- AIM OF THE EXERCISE
Copy every line of the data in which the word "roll" occurs.

- SUPPLIED MATERIAL
◆ ◆ ◆ ◆ ◆

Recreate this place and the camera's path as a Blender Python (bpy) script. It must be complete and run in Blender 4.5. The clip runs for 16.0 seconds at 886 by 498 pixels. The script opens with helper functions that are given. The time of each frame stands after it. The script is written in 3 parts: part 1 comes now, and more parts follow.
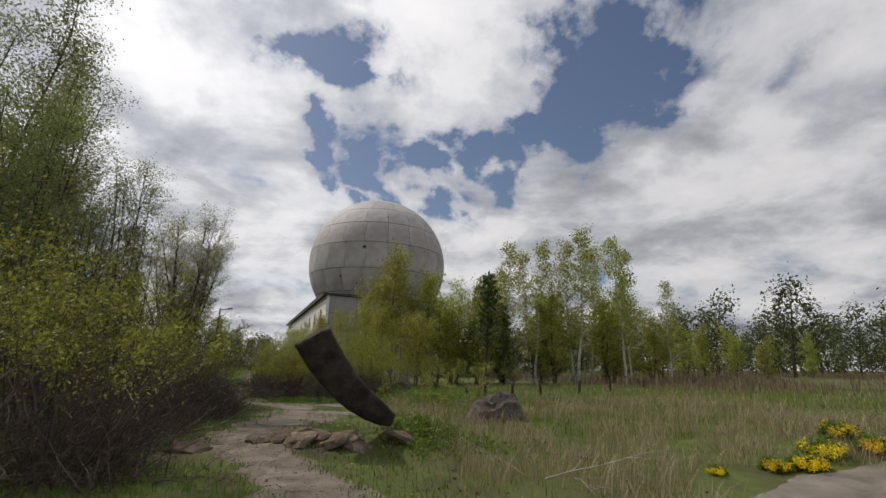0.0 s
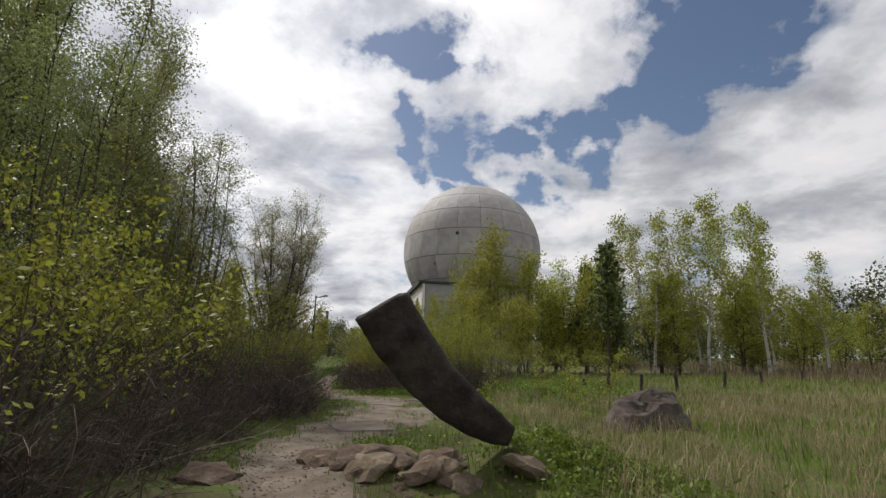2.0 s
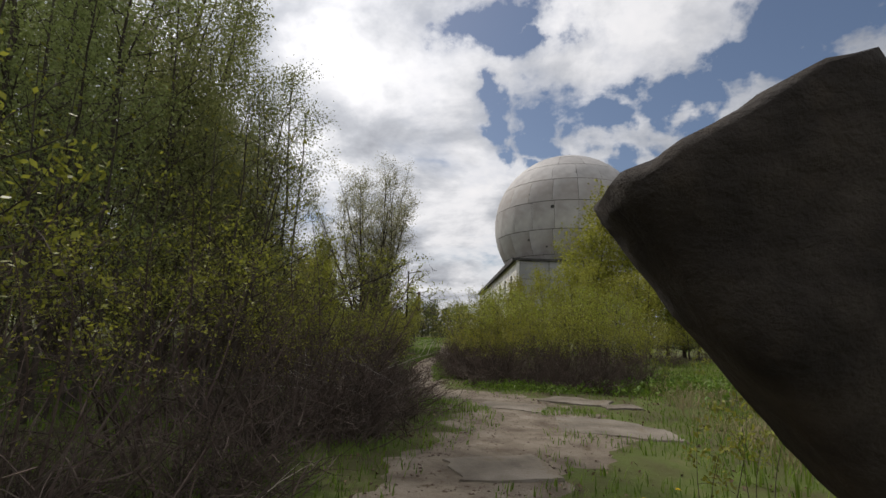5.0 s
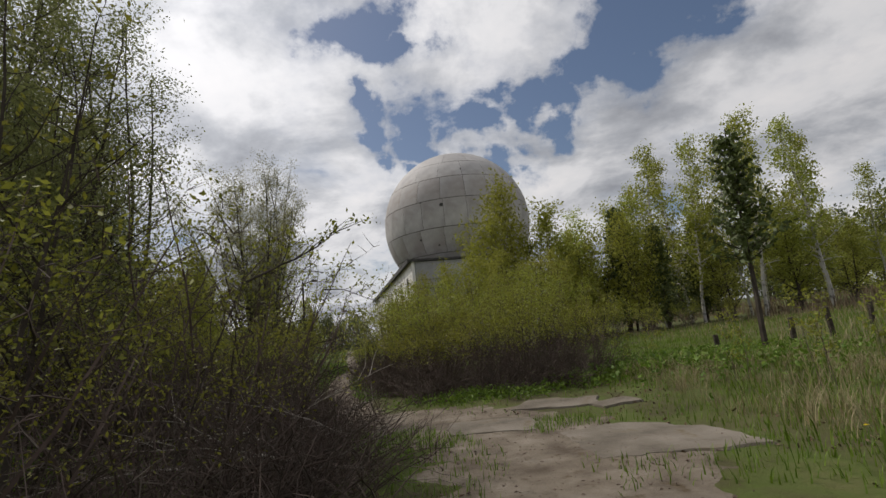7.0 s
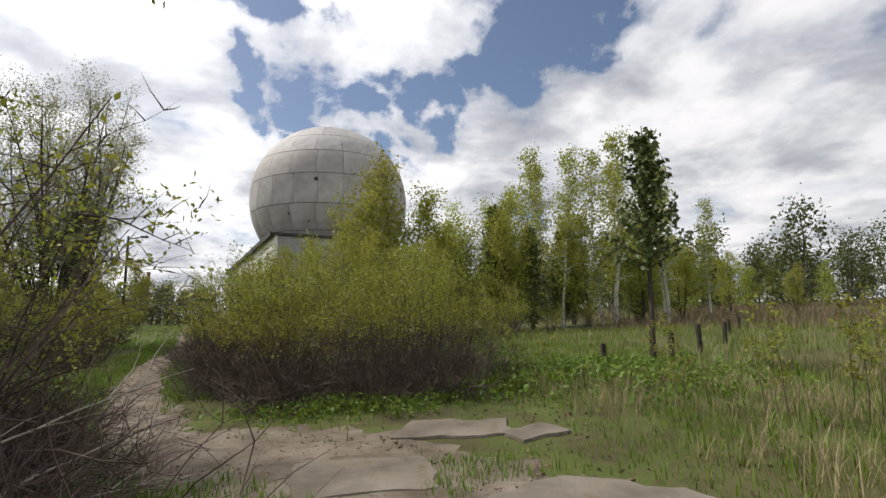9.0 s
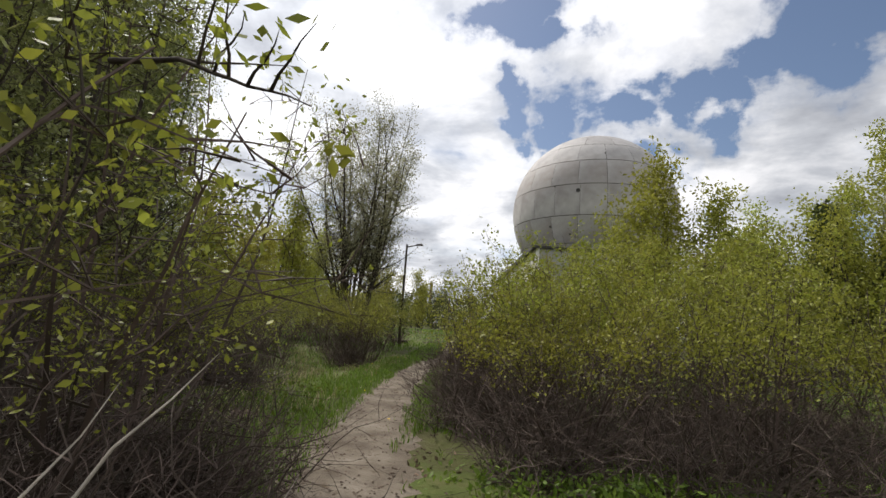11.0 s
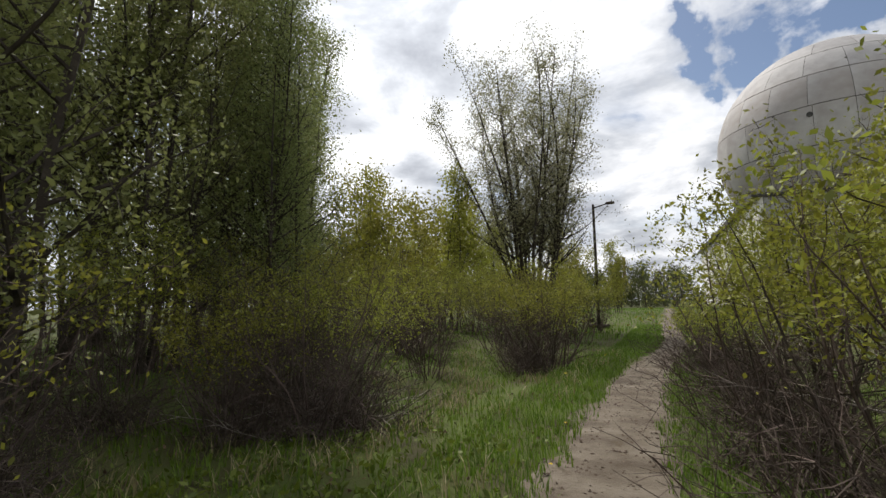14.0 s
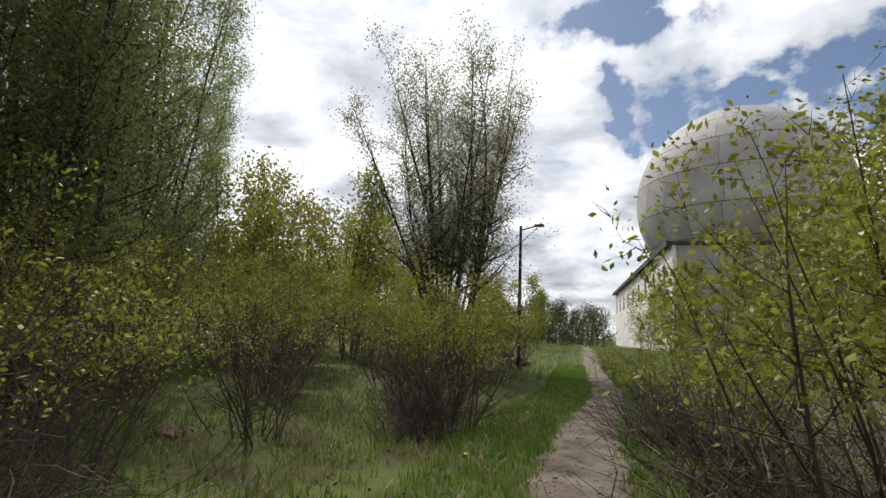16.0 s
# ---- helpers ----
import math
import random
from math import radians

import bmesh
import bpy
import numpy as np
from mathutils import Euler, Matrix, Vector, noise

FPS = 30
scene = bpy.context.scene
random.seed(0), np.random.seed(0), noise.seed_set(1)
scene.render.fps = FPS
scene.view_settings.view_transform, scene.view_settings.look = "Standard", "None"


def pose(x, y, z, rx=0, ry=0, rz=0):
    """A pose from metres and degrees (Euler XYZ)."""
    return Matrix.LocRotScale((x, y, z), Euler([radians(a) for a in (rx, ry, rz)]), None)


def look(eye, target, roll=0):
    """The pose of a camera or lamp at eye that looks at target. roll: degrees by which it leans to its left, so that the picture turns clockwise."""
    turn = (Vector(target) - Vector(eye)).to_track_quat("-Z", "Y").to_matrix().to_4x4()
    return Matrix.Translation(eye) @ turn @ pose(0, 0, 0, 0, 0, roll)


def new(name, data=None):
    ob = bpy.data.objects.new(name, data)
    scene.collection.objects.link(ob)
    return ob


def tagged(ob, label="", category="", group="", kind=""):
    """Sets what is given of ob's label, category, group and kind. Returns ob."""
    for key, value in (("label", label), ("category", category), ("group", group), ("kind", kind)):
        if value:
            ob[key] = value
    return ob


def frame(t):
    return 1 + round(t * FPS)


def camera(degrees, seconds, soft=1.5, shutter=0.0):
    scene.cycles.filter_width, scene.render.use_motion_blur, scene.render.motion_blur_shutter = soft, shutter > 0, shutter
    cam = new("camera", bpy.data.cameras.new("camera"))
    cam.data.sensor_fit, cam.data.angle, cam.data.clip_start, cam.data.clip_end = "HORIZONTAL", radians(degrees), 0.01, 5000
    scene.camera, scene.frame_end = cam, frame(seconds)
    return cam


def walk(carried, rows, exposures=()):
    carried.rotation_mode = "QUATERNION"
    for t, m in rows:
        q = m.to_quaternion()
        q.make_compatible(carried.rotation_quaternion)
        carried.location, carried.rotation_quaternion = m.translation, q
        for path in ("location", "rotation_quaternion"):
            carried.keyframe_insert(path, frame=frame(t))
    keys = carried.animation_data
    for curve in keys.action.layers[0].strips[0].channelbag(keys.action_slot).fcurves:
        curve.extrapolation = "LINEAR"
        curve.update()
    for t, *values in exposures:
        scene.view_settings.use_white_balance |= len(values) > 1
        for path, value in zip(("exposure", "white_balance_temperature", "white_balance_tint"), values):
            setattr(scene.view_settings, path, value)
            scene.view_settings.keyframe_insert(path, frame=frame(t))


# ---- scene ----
cam = camera(85.1, 16.0, soft=1.5)
PATH = [
    (0.0, (-0.000, -0.000, 1.562), (0.537, 2.860, 2.290), 1.78),
    (0.5, (0.045, 0.926, 1.553), (0.166, 3.857, 2.181), 4.28),
    (1.0, (0.103, 1.876, 1.546), (0.169, 4.828, 2.081), 1.82),
    (1.5, (0.142, 2.826, 1.541), (0.076, 5.777, 2.078), 3.59),
    (2.0, (0.130, 3.749, 1.541), (0.099, 6.680, 2.183), 1.77),
    (2.5, (0.061, 4.669, 1.543), (-0.087, 7.614, 2.094), 1.74),
    (3.0, (-0.059, 5.565, 1.530), (-0.201, 8.516, 2.049), 2.63),
    (3.5, (-0.262, 6.399, 1.522), (-0.609, 9.343, 1.987), 2.05),
    (4.0, (-0.517, 7.076, 1.496), (-0.937, 10.011, 1.956), 1.34),
    (4.5, (-0.836, 7.758, 1.513), (-1.343, 10.676, 1.991), 2.59),
    (5.0, (-1.192, 8.443, 1.527), (-1.763, 11.344, 2.035), 2.22),
    (5.5, (-1.555, 9.133, 1.528), (-2.133, 12.027, 2.067), 0.88),
    (6.0, (-1.901, 9.831, 1.516), (-2.391, 12.737, 2.075), -2.57),
    (6.5, (-2.207, 10.551, 1.495), (-2.479, 13.486, 2.052), -8.28),
    (7.0, (-2.453, 11.309, 1.497), (-2.336, 14.261, 2.021), -5.79),
    (7.5, (-2.551, 12.086, 1.540), (-2.033, 15.004, 2.005), -0.26),
    (8.0, (-2.460, 12.830, 1.561), (-1.562, 15.661, 1.984), -0.40),
    (8.5, (-2.412, 13.577, 1.545), (-1.404, 16.373, 1.951), -0.89),
    (9.0, (-2.398, 14.330, 1.533), (-1.494, 17.162, 1.940), -0.65),
    (9.5, (-2.411, 15.098, 1.529), (-1.775, 18.000, 1.947), -0.33),
    (10.0, (-2.442, 15.890, 1.530), (-2.195, 18.848, 1.964), 0.74),
    (10.5, (-2.484, 16.720, 1.535), (-2.689, 19.679, 1.983), 3.90),
    (11.0, (-2.529, 17.606, 1.540), (-3.187, 20.497, 1.996), 4.15),
    (11.5, (-2.659, 18.498, 1.548), (-3.832, 21.218, 2.022), 1.68),
    (12.0, (-2.901, 19.359, 1.554), (-4.189, 22.037, 1.969), 2.09),
    (12.5, (-3.232, 20.172, 1.553), (-4.773, 22.714, 1.963), -1.29),
    (13.0, (-3.564, 20.994, 1.553), (-5.150, 23.507, 1.967), -1.58),
    (13.5, (-3.902, 21.828, 1.546), (-5.550, 24.308, 1.908), -3.76),
    (14.0, (-4.265, 22.658, 1.510), (-5.948, 25.119, 1.846), -0.91),
    (14.5, (-4.626, 23.514, 1.470), (-6.246, 26.002, 1.904), -2.72),
    (15.0, (-4.946, 24.362, 1.459), (-6.562, 26.854, 1.882), -0.92),
    (15.5, (-5.183, 25.250, 1.482), (-6.679, 27.802, 1.982), -2.73),
    (16.0, (-5.417, 26.129, 1.485), (-6.702, 28.792, 1.993), 2.63),
]
walk(cam, [(t, look(eye, target, roll)) for t, eye, target, roll in PATH],
     exposures=[(0.0, -0.1, 6620, 13), (1.5, 0.1, 6620, 13), (4.0, 0.1, 6620, 13), (6.5, -0.2, 6620, 13), (7.0, -0.15, 6620, 13), (8.0, 0.15, 6620, 13), (10.5, 0.6, 6620, 13), (11.5, 0.2, 6560, 12), (13.0, 0.32, 6560, 12), (16.0, 0.36, 6500, 11)])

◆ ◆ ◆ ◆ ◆

- ANSWER TO THE TASK
def look(eye, target, roll=0):
    """The pose of a camera or lamp at eye that looks at target. roll: degrees by which it leans to its left, so that the picture turns clockwise."""
    return Matrix.Translation(eye) @ turn @ pose(0, 0, 0, 0, 0, roll)
walk(cam, [(t, look(eye, target, roll)) for t, eye, target, roll in PATH],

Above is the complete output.